Another political bloc, “Together”, is another pro-European force, albeit with low voter potential. The Victory Bloc and the Socialist & Communist Bloc are the forces that best represent anti-European voters in the country. They advocate against turning Moldova into a European colony, for cooperation with the Eurasian Economic Union, and for improving relations with Russia. However, the Victory Bloc has been barred from the elections by the Moldovan Central Election Commission’s latest decision. Although the legal path remains open, it is unclear whether the bloc will be able to participate in the elections.
Alongside many other independent parties with low voter support, Gutsul, the President of Gagauzia and a member of the closed Shor Party, who is currently acting independently, Irina Vlah, also of Gagauz origin, continuing under the Heart of Moldova banner, and Renato Usati, the leader of Our Party, are other influential Eurosceptic/anti-EU figures. As shown by three different polls conducted in April and May, it is impossible for the ruling party to secure a parliamentary majority on its own.
This situation also explains the government’s increasing pressure on the opposition. The Sandu government has, so far as one can say, established a fascism over the influential figures of the opposition, led by Evgeniya Gutsul. News channels, messaging groups and platforms that do not follow the government line are accused of being “Russian agents” and are shut down and banned through a “rapid judicial process.”
Under the guise of judicial reform, some of the legal officials handling the cases of opposition figures are being replaced with individuals who are said to be former members of the ruling party. Lawyers complain that the counter-evidence they present in court is not even considered and that the trials are completely biased. They also state that there is no clear evidence of illegal financial networks established with Russia for the purpose of interfering in the elections. Of course, unsurprisingly, all these suspicious circumstances are not even considered worthy of mention by EU and Western-funded civil society organizations.
The heart of the conflict: Transnistria
Under all these circumstances, according to statements by Transnistrian officials and Russian intelligence, Transnistria will be the centre of the conflict in the project to turn Moldova into a second centre of armed struggle against Russia.

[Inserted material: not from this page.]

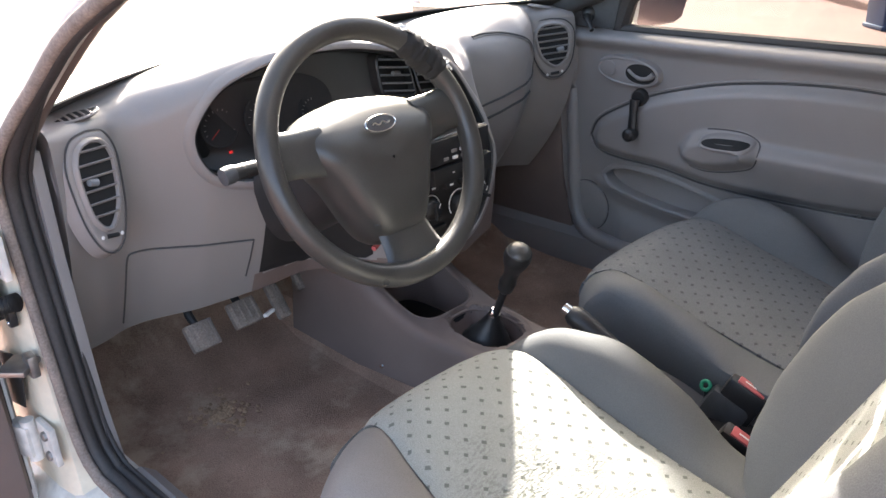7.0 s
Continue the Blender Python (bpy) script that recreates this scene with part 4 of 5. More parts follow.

There are more than 200,000 Russian citizens in this region. In addition, Russian peacekeeping forces are also present in the region, alongside local armed forces.
Most importantly, there are weapons depots containing thousands of tons of ammunition, described by some as among the largest in Europe. These depots are also considered to be targets.
One of the most difficult situations for Transnistria in the region is that it has been held hostage by Moldova and Ukraine in terms of energy. With Ukraine closing the pipeline from Russia to the region, the people of Transnistria are now at the mercy of these two countries for energy. When the next heating season arrives, if Moldova completely ends its dependence on electricity produced from natural gas in Transnistria, it may once again demand concessions in exchange for providing energy.
This issue, which has been frozen for a long time with the government taking no real action, has gradually heated up with the start of the Ukraine-Russia war and is now waiting to boil over with Europe’s rearmament and urgent need for a war market. Any “reunification” or other military intervention in Transnistria would set the stage for a conflict in which Russia would be directly involved. However, since the conflict zone is outside the territory of the Russian Federation, the Russian Army would be the “aggressor”. Moldova is a country that is incomparably weaker than Ukraine in terms of military power, industry, army, and reserves. Therefore, the West will have to use its own forces and resources directly in its project in Moldova.
Although the extent to which laws determine the actions of the government in Moldova today is debatable, there are laws that bind the government in the eyes of the public. The most important of these is the “principle of neutrality” enshrined in the Moldovan Constitution. In a scenario where Russia directly intervenes in Transnistria and comes into conflict with Western-backed forces, the government may seek to use this “Russian aggression” as a pretext to amend the constitution. Additionally, given that social discontent over the social and economic problems mentioned above has reached a level that can no longer be ignored, a war situation could also serve to overshadow all other concerns of the government and stifle criticism of it. Most importantly, the war machine that is beginning to be assembled in Europe will have a great opportunity to support the thesis that Russia’s goal is not just Ukraine but to invade all of Europe.
This would also create a reason for NATO to expand further in the view of those in the West. Moldova would thus enter NATO’s control mechanism. While writing about this issue, those in the West complain about the lack of NATO platforms in Moldova and note this as a significant disadvantage. Moldova also receives considerable funding to purchase American weapons through foreign military financing (FMF). The amount Moldova received through FMF in 2024 alone is close to the total amount it received between 2010 and 2020.
Moldova may become one of the new battlefields in the Russian-Western conflict in the near future, if not in a few months as predicted by intelligence. There are several conditions that must be met for this not to happen.
One of these is that the parliamentary majority in Moldova must be dominated by at least anti-war and pro-neutrality blocs. Secondly, opposition forces, which are generally influential in rural areas and in the east, must also become influential in the cities.
In Moldova, where NGOs are almost entirely pro-European, opposition forces need to increase their social visibility. The final hearing in the case against Gagauzia President Gutsul has been postponed to 5 August, and if the requested 9-year prison sentence is confirmed, opposition street protests are not out of the question. In particular, if the issue of preventing the Victory bloc from participating in the elections cannot be resolved through the courts, this could lead to practical consequences in the streets also, as it would mean the deprivation of the rights of a voter group with a significant potential vote. However, if the opposition is suppressed and intimidated through police methods, and PAS and its allies secure high vote shares in the elections, an inevitable outcome will be approaching. In this scenario, Russia will eventually be provoked from this front, and we will witness the outcomes of Russia’s actions together.